The empty shelves in the food stores and the lineups whenever a truck appeared out of nowhere with some food for sale. The paradox that food actually seemed plentiful in people’s homes but little seemed to be distributed officially. The blackmarket. The system didn’t work. No one expected it to anymore. People adjusted.
We were invited to another home where the people had a backyard. They had built a campfire outside for us as a special treat to make us feel at home since we came from Canada. Perhaps they thought everyone in Canada were cowboys. I was asked whether I had Indian blood since I had such dark hair. For a brief moment I was tempted to say yes, and talk about my people, the Haida, who lived in the rainforest. It seemed so exotic to be part Indian so far from home! I resisted the temptation.

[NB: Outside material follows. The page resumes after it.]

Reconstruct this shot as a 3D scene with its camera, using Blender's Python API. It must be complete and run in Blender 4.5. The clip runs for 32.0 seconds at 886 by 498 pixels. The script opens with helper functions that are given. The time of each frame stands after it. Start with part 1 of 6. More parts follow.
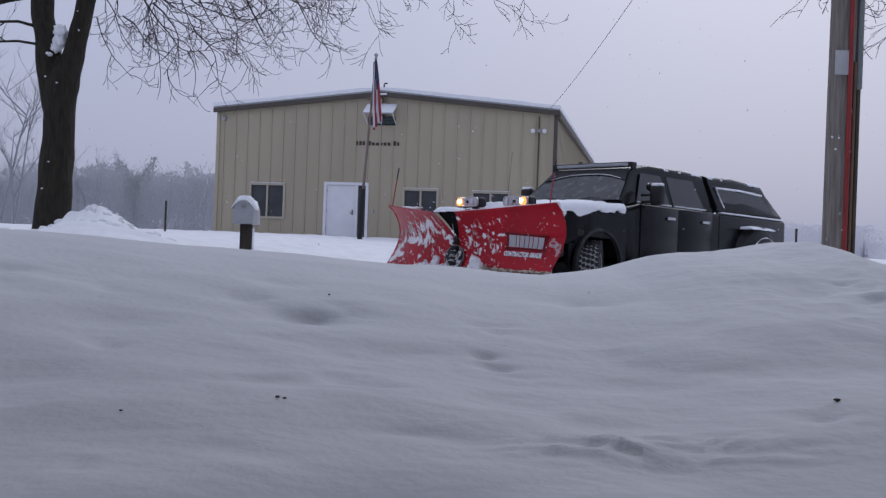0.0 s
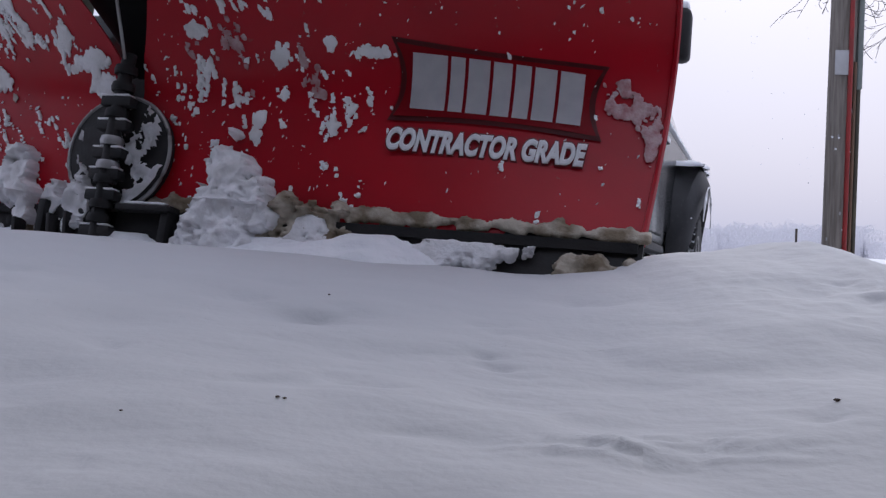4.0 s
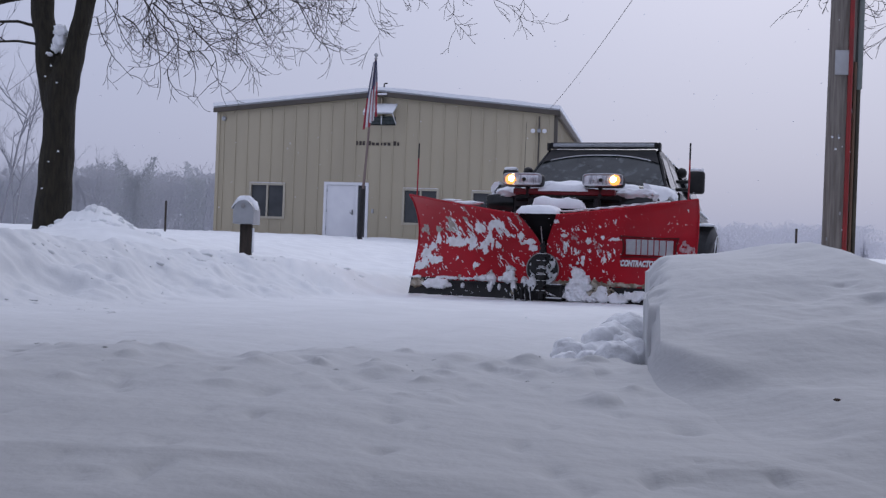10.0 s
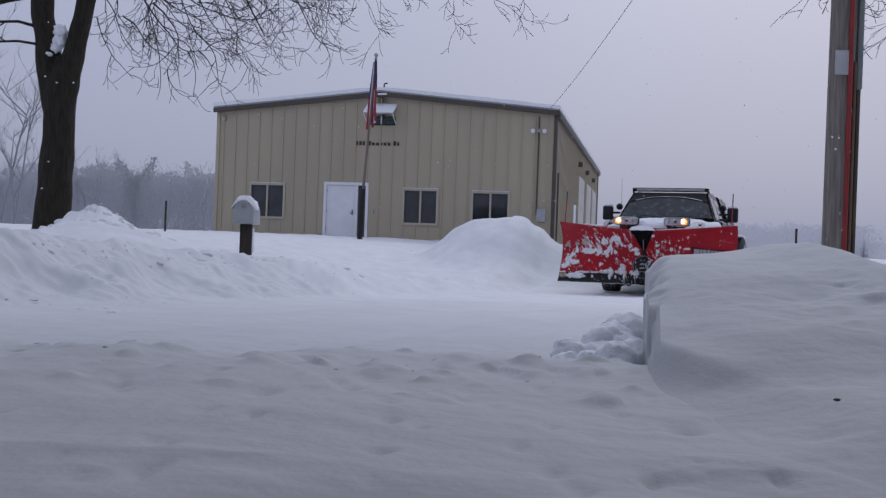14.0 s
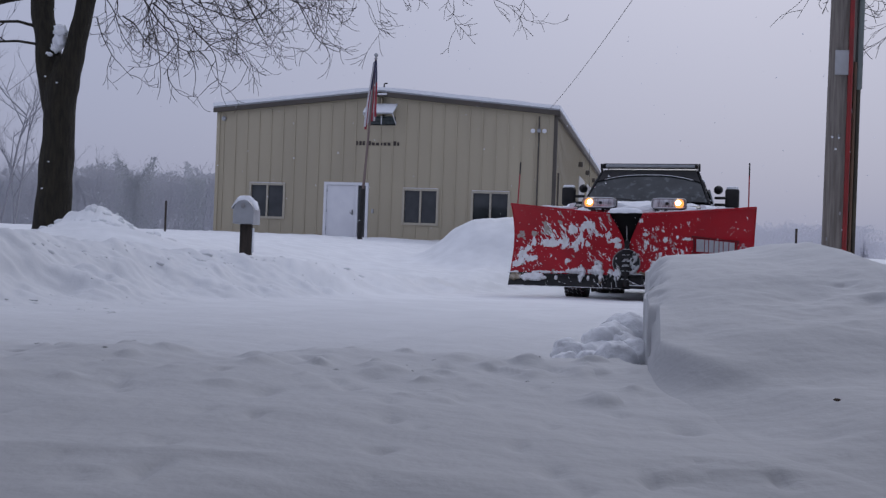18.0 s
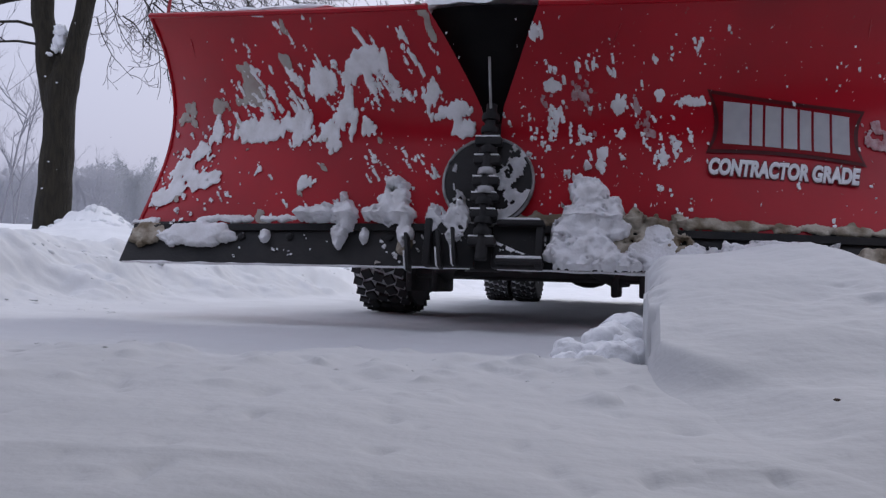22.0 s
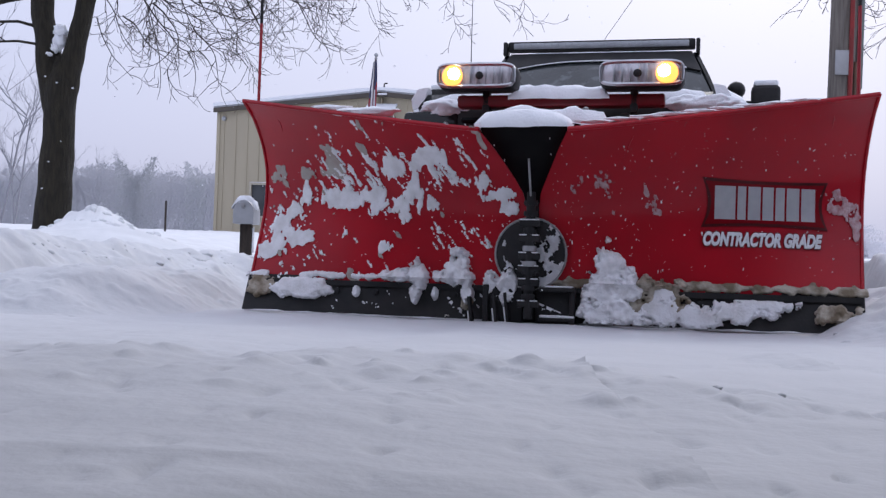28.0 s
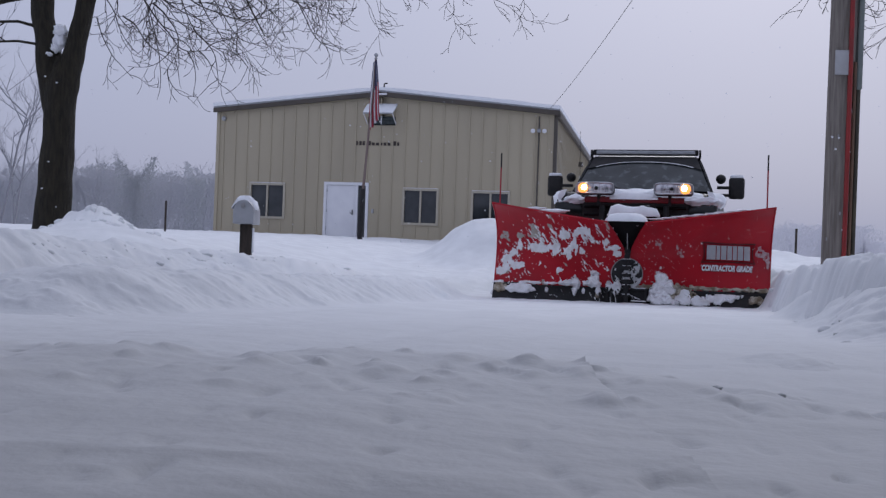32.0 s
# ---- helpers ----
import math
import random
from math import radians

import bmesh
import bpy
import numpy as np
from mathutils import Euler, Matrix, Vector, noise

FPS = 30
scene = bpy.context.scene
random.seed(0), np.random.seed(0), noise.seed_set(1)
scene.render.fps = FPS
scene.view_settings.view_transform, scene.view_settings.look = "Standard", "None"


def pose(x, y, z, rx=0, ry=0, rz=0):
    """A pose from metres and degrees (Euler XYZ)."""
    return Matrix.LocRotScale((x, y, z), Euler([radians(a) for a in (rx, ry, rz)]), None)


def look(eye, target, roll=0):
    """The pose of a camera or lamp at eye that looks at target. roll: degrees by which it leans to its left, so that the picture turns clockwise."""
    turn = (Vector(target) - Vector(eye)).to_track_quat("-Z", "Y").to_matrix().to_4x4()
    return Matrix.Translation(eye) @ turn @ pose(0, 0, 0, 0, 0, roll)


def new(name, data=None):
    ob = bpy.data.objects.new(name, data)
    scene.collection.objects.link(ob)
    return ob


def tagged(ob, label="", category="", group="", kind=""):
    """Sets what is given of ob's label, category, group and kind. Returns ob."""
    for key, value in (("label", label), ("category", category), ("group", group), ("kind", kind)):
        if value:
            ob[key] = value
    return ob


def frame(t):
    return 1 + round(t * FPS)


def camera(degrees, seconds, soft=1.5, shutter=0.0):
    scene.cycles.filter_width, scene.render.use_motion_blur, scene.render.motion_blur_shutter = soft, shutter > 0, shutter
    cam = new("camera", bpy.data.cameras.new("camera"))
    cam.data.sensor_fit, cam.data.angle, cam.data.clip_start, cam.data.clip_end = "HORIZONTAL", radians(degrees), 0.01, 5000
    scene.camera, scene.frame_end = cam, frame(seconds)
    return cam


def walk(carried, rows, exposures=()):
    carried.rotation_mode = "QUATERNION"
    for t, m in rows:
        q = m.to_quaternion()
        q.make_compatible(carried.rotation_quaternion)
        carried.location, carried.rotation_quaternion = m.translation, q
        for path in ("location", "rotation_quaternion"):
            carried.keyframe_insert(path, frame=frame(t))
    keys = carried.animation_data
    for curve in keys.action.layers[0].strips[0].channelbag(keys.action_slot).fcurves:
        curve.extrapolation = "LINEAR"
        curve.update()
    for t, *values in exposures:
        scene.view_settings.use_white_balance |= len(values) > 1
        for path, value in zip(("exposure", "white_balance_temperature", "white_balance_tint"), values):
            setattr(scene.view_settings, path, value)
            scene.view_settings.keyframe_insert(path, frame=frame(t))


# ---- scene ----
# ---- camera: a camcorder standing low on the snow across from a driveway mouth ----
EYE = Vector((0.0, 0.0, 0.30))
cam = camera(47.0, 32.0, soft=1.35)
walk(cam, [(0.0, look(EYE, EYE + Vector((0, 10, 0)), 2.1)), (32.0, look(EYE, EYE + Vector((0, 10, 0)), 2.1))],
     exposures=[(t, e, k, 11) for t, e, k in ((0.0, 0.12, 5900), (2.0, 0.22, 5900), (3.0, 0.40, 5950), (4.0, 0.70, 6150), (4.3, 0.74, 6100), (4.6, 0.82, 6100), (6.5, 1.12, 6000), (7.5, 0.92, 6000), (8.5, 0.51, 5950), (9.0, 0.38, 5950), (10.0, 0.20, 5900), (11.0, 0.05, 5900), (13.0, -0.06, 5900), (18.0, -0.07, 5900), (19.0, -0.05, 5900), (20.0, 0.05, 5950), (21.0, 0.22, 5950), (22.0, 0.54, 6200), (23.0, 1.00, 6300), (24.0, 1.50, 6300), (24.5, 1.60, 6300), (26.5, 1.50, 6350), (27.0, 1.12, 6300), (27.5, 0.92, 6200), (28.0, 0.72, 6050), (29.0, 0.49, 5900), (30.0, 0.28, 5950), (31.0, 0.18, 5950), (32.0, 0.08, 5900))])

# ---- world: heavy overcast winter sky ----
SUN_ELEV, SUN_AZ = radians(38), radians(20)
world = bpy.data.worlds.new("overcast_sky")
scene.world = world
world.use_nodes = True
wn, wl = world.node_tree.nodes, world.node_tree.links
wn.clear()
w_out = wn.new("ShaderNodeOutputWorld")
w_bg = wn.new("ShaderNodeBackground")
w_sky = wn.new("ShaderNodeTexSky")
w_sky.sky_type, w_sky.sun_disc = "NISHITA", False
w_sky.sun_elevation, w_sky.sun_rotation = SUN_ELEV, SUN_AZ
w_sky.air_density, w_sky.dust_density = 1.0, 6.0
w_co = wn.new("ShaderNodeTexCoord")
w_sep = wn.new("ShaderNodeSeparateXYZ")
w_ramp = wn.new("ShaderNodeValToRGB")
w_ramp.color_ramp.elements[0].position, w_ramp.color_ramp.elements[0].color = 0.0, (3.75, 3.8, 4.85, 1)
w_ramp.color_ramp.elements[1].position, w_ramp.color_ramp.elements[1].color = 0.8, (6.2, 6.35, 7.6, 1)
w_mix = wn.new("ShaderNodeMixRGB")
w_mix.inputs[0].default_value = 0.96
w_scale = wn.new("ShaderNodeMixRGB")
w_scale.blend_type, w_scale.inputs[0].default_value, w_scale.inputs[2].default_value = "MULTIPLY", 1.0, (3.0, 3.0, 3.0, 1)
wl.new(w_co.outputs["Generated"], w_sep.inputs[0])
wl.new(w_sep.outputs["Z"], w_ramp.inputs[0])
wl.new(w_sky.outputs[0], w_scale.inputs[1])
wl.new(w_scale.outputs[0], w_mix.inputs[1])
wl.new(w_ramp.outputs[0], w_mix.inputs[2])
wl.new(w_mix.outputs[0], w_bg.inputs[0])
wl.new(w_bg.outputs[0], w_out.inputs[0])
w_bg.inputs[1].default_value = 0.088
sun_data = bpy.data.lights.new("sun", "SUN")
sun_data.energy, sun_data.angle, sun_data.color = 0.5, radians(30), (1.0, 0.97, 0.94)
sun = new("sun", sun_data)
sun.matrix_world = look((0, 0, 30), Vector((0, 0, 30)) - Vector((math.sin(SUN_AZ) * math.cos(SUN_ELEV), math.cos(SUN_AZ) * math.cos(SUN_ELEV), math.sin(SUN_ELEV))))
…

They took us to Krakow, the university they both had attended, the university where Copernicus studied. They showed us a memorial to commemorate the time Poland had been annexed completely by other countries and didn’t exist at all. That night they played nationalistic music and tried to explain the history of Poland. They mentioned they knew that North Americans liked to make Polish jokes. You could sense their hurt and confusion about why people did this. Our indifference to our own country and lack of nationalistic feeling puzzled them.
One of the days we visited Auschwitz the Nazi death camp where over 4 million Jews had been murdered. Since it is a memorial it is very quiet, but the exhibits are shouting at you all the time. The gigantic rooms full of shoes, of eye glasses, of children’s toys...the Nazi’s saved everything and didn’t have time to destroy it all before the Allied Forces arrived. The shouting was so overwhelming. How could one truly relate to such atrocity?

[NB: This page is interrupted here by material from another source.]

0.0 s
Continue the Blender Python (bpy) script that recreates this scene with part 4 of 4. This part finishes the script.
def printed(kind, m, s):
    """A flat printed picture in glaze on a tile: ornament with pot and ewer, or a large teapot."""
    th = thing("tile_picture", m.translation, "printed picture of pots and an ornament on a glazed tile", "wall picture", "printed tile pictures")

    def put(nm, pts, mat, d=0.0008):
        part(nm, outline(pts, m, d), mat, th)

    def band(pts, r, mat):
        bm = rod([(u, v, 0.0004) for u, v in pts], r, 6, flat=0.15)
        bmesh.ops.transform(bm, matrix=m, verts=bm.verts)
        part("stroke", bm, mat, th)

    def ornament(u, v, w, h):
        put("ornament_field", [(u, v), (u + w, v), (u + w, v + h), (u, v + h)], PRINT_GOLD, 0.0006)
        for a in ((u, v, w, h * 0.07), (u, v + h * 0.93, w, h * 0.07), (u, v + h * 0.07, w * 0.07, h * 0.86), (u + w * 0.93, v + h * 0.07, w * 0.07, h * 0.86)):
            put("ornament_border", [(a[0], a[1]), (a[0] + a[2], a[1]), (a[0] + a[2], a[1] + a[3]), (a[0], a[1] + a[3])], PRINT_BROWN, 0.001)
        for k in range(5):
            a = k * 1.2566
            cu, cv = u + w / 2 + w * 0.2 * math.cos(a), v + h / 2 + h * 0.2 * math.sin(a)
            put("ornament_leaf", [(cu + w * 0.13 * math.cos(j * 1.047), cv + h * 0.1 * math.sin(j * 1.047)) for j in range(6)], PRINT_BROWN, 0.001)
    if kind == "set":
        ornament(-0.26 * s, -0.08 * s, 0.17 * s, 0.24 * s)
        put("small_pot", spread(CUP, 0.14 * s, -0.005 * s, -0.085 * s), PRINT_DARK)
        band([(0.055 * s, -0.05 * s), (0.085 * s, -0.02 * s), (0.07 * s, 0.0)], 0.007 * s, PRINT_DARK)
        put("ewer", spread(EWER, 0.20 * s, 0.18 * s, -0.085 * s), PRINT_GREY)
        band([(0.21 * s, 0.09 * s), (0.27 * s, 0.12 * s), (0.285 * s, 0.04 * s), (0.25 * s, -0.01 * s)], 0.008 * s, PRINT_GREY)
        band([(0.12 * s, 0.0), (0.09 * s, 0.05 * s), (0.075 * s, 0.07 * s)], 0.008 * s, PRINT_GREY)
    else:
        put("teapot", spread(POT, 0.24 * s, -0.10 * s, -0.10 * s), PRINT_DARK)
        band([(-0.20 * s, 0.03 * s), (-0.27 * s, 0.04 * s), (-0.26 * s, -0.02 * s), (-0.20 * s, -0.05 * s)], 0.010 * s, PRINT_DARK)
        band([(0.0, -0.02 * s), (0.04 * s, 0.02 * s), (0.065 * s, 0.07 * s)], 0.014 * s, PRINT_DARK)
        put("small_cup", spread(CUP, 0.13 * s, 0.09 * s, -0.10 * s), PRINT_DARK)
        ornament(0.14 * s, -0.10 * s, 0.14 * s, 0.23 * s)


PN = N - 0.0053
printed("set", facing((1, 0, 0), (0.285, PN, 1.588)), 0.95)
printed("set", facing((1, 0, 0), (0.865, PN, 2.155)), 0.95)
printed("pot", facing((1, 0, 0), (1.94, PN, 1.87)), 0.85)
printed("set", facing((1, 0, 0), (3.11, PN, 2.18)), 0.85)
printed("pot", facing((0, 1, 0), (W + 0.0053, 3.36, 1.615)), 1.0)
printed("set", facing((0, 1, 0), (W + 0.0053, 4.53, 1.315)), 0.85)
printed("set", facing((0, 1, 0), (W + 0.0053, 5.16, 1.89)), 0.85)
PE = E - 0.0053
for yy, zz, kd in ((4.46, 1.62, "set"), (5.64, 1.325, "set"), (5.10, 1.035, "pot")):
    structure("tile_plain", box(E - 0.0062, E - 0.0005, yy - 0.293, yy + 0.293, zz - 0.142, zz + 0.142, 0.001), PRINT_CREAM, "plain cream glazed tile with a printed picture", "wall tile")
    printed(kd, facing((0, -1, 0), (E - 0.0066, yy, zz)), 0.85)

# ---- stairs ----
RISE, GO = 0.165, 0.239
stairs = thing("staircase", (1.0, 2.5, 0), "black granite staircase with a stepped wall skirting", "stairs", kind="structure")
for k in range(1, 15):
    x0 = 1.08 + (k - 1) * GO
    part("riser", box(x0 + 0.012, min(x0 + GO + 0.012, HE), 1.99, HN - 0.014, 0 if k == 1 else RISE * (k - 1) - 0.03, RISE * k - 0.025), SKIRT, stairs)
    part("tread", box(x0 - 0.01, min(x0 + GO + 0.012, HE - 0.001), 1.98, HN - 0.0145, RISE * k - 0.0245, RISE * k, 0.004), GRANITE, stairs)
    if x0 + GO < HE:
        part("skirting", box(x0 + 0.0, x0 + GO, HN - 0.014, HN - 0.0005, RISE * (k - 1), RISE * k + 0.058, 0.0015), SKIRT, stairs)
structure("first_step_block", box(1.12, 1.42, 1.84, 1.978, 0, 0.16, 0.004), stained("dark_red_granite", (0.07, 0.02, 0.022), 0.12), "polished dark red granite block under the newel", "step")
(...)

At the end there was a chapel. People lay down fresh flowers and knelt. The hallway leading to the chapel had photos of inmates from the prison within the camp. A prison within a prison. Friends and relatives had lain flowers on some of these photos. The shouting stopped. We knelt as well and felt a real communion with the people who had lost their lives in this place. Jim and I talked about it later. It was something about the fresh flowers placed by the living on the portraits of the dead that lead to being so deeply touched.
We felt so affected by this experience and warmed by this family that we decided to finally take the plunge and have a child. We had been discussing the pros and cons for 10 years. In the end it was a completely emotional decision. We kept in correspondence with this family and we were all thrilled when we could reunite in Paris in 1987. They met our son, the child we might well not have had if we hadn’t met them. A year later, their daughter wrote to tell us her father had died from a massive heart attack. We felt a profound loss.